We need something much deeper.

We don’t need to escape the information age; we need to recover the principles that transcend all ages.

We need a reformation.

Monday, May 2, 2011

Should we Celebrate Bin Laden's Death?


Osama Bin Laden is dead.

After hiding from soldiers, spies and drones for nearly a decade, the mastermind of Islamic terror died in a fashionable suburb of Islamabad.

Last night, thousands of Americans gathered at the White House to cheer as President Obama made the announcement. Today, thousands more are cheering in the workplace, on television and on the various social media sites.

But what are we cheering about?

Perhaps we believe his death brings some sort of closure to a decade that has been extraordinarily bloody and disruptive. Perhaps we think that justice has been done, since the architect of the 9/11 infamy has now paid the ultimate price. Perhaps we feel that a national shame has been erased.

I feel all those things.

As a Christian however, I cannot rejoice in any one’s death, however wicked. Even if I believe, as I do, that some offenses are so unspeakably evil that it becomes the responsibility of human government to end the life of the one who perpetrates them; the scripture forbids me to rejoice or gloat that such an action was necessary.

History teaches us to temper our glee when the enemy suffers. It teaches us that we tend to become like that which we most hate.

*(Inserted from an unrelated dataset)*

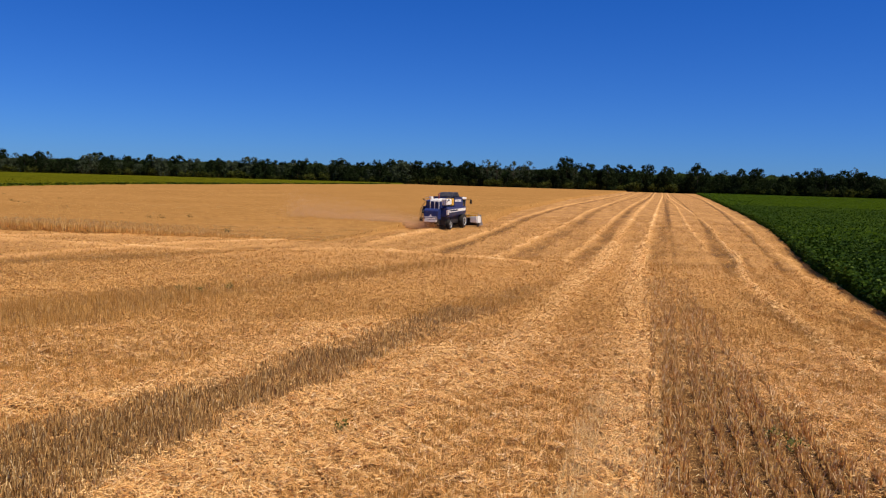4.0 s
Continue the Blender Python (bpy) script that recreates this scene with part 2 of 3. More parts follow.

After eight hundred years of fighting Islam, Spanish Catholics went to South American and converted the Inca Empire with a sword. Christians had never used brute force before to convert people. So where had Spanish Catholics learned such a thing if not from their enemies? After hundreds of years fighting Islam, the Spaniards had become Islamic in the way they practiced their own faith. Even the Spanish nun’s clothing was a manifestation of that Islamic influence.

It is not popular to say but must be said nonetheless: Islam is not utterly alien to Christianity, as for example Hinduism is. Unlike most of the world’s religions, Islam shares with Christianity and Judaism a common ideological and cultural foundation. In a real sense, Islam is no more theologically distinct from orthodox Christianity than is Mormonism.

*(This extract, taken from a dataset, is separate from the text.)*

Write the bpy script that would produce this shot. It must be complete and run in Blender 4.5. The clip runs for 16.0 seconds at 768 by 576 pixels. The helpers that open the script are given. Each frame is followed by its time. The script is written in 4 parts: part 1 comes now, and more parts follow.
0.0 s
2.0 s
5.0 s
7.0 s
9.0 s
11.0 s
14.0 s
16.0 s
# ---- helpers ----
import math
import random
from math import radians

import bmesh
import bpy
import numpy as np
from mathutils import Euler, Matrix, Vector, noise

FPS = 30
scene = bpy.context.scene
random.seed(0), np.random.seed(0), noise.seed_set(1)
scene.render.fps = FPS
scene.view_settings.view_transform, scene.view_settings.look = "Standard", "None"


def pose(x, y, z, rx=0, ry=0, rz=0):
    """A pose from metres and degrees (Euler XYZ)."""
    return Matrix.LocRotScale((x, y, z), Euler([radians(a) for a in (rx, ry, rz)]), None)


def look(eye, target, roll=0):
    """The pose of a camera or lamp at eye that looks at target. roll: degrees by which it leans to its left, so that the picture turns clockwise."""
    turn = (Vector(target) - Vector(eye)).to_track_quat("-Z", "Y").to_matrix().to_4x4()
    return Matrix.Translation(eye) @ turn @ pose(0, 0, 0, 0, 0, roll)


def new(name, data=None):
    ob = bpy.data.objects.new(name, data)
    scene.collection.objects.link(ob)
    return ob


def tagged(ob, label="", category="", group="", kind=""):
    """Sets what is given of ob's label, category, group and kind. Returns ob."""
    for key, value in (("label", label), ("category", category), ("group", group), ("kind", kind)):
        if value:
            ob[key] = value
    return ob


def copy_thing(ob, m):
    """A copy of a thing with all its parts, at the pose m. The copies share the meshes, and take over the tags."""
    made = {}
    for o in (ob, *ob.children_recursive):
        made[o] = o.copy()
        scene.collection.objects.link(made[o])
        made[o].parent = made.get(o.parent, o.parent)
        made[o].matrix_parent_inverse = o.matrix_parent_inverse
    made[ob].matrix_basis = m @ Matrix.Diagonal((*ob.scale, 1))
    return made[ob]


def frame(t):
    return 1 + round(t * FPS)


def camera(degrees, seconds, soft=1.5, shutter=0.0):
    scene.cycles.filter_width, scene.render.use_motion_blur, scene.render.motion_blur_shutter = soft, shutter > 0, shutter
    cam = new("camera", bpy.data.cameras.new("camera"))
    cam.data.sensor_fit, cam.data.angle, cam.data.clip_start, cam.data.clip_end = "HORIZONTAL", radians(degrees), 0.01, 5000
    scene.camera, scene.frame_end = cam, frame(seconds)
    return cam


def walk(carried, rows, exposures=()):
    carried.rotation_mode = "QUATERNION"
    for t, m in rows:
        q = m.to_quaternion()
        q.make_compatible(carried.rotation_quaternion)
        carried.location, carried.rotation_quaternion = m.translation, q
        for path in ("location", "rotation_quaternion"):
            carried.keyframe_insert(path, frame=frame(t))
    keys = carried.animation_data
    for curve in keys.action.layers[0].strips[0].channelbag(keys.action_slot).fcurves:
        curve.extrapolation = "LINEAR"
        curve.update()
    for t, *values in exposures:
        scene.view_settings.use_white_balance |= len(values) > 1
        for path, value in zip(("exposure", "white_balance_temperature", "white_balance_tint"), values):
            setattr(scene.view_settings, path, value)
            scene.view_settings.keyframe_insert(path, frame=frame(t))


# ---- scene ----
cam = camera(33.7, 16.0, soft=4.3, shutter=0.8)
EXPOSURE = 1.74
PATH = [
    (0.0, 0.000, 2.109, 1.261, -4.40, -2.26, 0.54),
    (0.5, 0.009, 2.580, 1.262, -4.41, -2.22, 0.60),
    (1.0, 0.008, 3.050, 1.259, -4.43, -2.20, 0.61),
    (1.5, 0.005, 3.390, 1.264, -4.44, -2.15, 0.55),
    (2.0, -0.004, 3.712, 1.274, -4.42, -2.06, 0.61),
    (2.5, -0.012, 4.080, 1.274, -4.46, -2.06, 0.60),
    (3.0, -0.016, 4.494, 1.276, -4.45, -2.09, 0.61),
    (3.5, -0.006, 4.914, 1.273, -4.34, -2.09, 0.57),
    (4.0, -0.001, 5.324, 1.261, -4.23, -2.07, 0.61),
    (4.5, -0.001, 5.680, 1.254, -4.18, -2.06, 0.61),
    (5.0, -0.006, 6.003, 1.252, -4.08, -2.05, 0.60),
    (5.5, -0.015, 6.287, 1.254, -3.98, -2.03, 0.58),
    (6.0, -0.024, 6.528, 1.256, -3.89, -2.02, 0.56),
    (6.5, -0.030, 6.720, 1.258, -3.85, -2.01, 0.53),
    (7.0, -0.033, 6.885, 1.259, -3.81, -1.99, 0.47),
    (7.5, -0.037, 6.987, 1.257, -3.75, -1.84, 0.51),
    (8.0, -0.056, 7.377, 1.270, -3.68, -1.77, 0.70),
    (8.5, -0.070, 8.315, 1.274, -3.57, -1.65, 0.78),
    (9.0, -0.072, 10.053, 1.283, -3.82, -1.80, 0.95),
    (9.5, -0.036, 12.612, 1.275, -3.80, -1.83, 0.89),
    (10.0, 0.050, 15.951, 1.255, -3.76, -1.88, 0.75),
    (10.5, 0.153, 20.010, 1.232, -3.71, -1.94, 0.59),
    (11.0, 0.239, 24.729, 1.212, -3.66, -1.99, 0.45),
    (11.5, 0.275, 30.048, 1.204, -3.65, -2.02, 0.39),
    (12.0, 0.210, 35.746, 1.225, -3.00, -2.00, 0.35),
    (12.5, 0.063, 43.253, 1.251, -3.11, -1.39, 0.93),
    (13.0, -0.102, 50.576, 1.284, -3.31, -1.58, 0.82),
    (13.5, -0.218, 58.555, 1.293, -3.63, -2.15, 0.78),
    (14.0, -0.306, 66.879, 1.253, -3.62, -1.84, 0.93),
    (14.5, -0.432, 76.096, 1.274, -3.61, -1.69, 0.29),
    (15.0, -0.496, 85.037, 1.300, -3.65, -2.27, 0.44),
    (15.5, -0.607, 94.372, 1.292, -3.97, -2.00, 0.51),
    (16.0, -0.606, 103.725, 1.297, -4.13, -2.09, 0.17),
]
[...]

If we don’t realize this, we may fail to recognize how easily Christianity can morph into the same kinds of behavior that we abhor in Islam.

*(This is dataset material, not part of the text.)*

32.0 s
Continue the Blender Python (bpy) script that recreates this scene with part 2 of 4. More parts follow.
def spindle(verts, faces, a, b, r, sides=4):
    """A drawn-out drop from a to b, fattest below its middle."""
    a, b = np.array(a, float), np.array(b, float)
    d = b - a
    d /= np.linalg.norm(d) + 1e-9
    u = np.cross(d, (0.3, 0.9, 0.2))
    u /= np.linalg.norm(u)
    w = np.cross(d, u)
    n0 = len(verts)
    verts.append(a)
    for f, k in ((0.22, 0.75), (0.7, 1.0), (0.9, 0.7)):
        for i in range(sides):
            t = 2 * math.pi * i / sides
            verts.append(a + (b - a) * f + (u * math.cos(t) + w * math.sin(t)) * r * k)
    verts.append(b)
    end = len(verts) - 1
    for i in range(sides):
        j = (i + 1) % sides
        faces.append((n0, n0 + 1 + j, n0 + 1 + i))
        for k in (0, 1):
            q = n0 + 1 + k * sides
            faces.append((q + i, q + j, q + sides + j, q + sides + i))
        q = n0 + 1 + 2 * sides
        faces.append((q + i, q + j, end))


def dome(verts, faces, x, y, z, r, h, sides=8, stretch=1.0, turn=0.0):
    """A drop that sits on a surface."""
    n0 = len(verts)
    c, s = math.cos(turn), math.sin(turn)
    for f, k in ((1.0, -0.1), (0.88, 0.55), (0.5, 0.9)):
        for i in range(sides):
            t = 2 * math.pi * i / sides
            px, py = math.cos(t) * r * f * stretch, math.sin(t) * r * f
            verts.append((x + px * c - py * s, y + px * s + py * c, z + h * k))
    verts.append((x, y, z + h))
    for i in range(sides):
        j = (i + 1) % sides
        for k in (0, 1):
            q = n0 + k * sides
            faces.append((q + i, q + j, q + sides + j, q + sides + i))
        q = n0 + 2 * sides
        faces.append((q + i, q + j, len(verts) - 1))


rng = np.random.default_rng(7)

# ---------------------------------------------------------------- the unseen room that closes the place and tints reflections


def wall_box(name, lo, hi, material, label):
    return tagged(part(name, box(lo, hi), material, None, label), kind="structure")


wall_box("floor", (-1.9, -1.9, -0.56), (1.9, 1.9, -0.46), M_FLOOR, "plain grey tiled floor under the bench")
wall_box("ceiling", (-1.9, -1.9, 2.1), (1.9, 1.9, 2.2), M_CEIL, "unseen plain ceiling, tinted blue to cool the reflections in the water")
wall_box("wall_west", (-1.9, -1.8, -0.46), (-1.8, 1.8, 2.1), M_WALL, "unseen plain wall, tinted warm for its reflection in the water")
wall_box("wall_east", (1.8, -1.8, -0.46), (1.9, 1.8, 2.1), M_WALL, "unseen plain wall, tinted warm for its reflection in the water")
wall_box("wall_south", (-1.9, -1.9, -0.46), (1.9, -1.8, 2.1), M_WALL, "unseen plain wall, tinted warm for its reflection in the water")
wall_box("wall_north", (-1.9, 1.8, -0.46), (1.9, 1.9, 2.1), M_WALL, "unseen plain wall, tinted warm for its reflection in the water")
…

Christ came to show us was that only a relationship with God can transform a person. In his life and death, Jesus showed that any attempt to mold Holy Scripture into a code of rigid rules and regulations will make our own religion into something demonic and oppressive. The Spanish launched the “Holy Inquisition” as a way to rid their Christian society of all Islamic and Jewish influences. The Serbs devised “ethnic cleansing” as a way to separate their Orthodox Christian culture of all Islamic elements. But the way of Christ is not always compatible with all of our cultural, ethnic, or nationalistic passions. A Christian may be a loyal Spaniard, Serb or American. He may be moved by all the things that moves his fellow citizens. However, he will always be moved in the same way, or at the same level, because his passion is tempered by his other (and higher) loyalty to Christ.

Like most Americans, I believe justice has been done in this killing of Bin Laden. I believe the president who gave the order and the soldiers, who accomplished the mission, did what had to be done. They were not the only ones responsible – indeed they cannot be personally responsible because no human being has the right to take the life of another. Only legitimate government, acting by due process of law, and only because of extremely reprehensible actions, is allowed by God to take a human life. So the president and the soldiers were acting on our behalf, and not merely from their own sense of morality and justice. That means we were all responsible for Bin Laden’s death.

I accept that responsibility.

Nonetheless, this was not the highest or most noble outcome possible. The highest and most noble outcome would have been Osama’s repentance for having done wrong, followed by our forgiveness of him for having done wrong. Of course, he did not ask for our forgiveness. He followed a savage, bloodthirsty religion that will only be satisfied by the utter defeat and humiliation, and, if possible, the elimination, of our culture and our way of life. He lived by the sword and now he has died by the sword.

His death was hardly the end of the matter though. There are millions of human beings believe what he believed and practice what he practiced. We can hardly kill them all. And, if we did, In what way would we be different than them?

My greatest fear is we will repeat the mistake the Spanish made in their reconquista. After fighting Muslims for centuries, after finally driving them completely out of the Iberian Peninsula, the Spaniards had become so bloodthirsty and fanatic that they had come to believe they needed to slaughter Jews, Muslims, Protestants and Incas to appease their god. That the Spaniards called that god “Jesus” is no comfort to me.

Speaking of the slippery nature of words, the word “ALLAH” is the Arabic word for God. Linguistically, it is closer to the Hebrew word for God than our own. And yet, the god that the Islamic terrorists worship is not our God. Unless, in hating them too fiercely, we gradually convert to worshiping the same bloodthirsty deity as they. In that case, God becomes a god and not the Biblical Lord God of all the earth. Christians can do that as effectively as Muslims.

Here is how our God feels when justice is done:
“Have I any pleasure at all that the wicked should die; saith the Lord GOD: and not that he should return from his ways, and live?” (Ezekiel 18:33)

This bloodshed will end, not when we kill more Islamic terrorists than they can kill of us, but when the ways of freedom and truth become more compelling than the ways of revenge, pillage and control. We have a right to protect ourselves, and to require justice from those who commit atrocities. We don’t have a reason to rejoice that this is still necessary, even if we are relieved that there is finally some sort of closure.